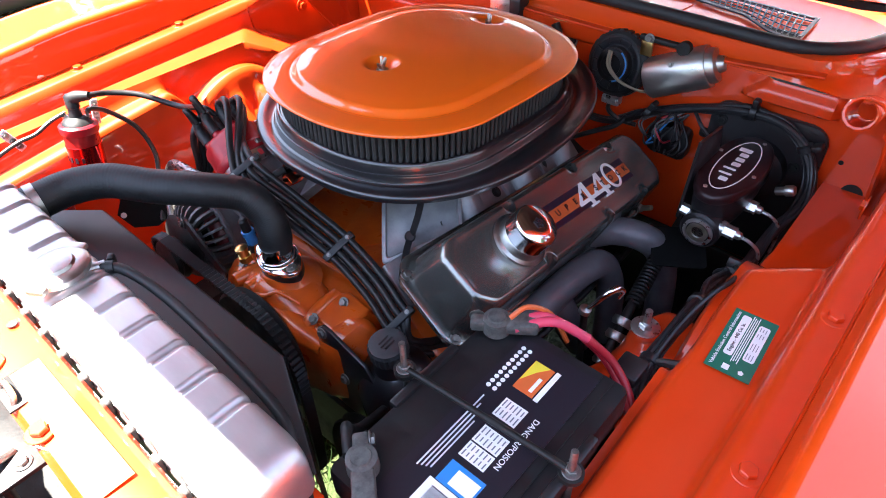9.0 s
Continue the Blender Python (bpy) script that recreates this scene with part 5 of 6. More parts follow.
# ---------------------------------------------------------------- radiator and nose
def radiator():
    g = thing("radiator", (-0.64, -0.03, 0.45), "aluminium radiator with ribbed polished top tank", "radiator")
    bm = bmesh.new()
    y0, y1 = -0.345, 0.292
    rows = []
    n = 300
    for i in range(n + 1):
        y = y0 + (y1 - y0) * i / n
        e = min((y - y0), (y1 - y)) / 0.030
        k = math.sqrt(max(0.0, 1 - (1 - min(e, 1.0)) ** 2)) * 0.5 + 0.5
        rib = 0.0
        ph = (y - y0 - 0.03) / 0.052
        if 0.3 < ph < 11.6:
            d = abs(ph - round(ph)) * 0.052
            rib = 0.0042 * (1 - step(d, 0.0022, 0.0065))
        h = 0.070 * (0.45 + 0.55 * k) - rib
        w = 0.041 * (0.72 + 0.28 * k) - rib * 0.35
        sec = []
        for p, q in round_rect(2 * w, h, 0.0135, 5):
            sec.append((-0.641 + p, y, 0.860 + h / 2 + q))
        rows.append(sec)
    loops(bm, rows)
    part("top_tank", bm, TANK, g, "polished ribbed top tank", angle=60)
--
▶ [Given instruction]: Search the lines for the string "part" and copy every line that has it.

▶ [Result of this task]:
Continue the Blender Python (bpy) script that recreates this scene with part 5 of 6. More parts follow.
    part("top_tank", bm, TANK, g, "polished ribbed top tank", angle=60)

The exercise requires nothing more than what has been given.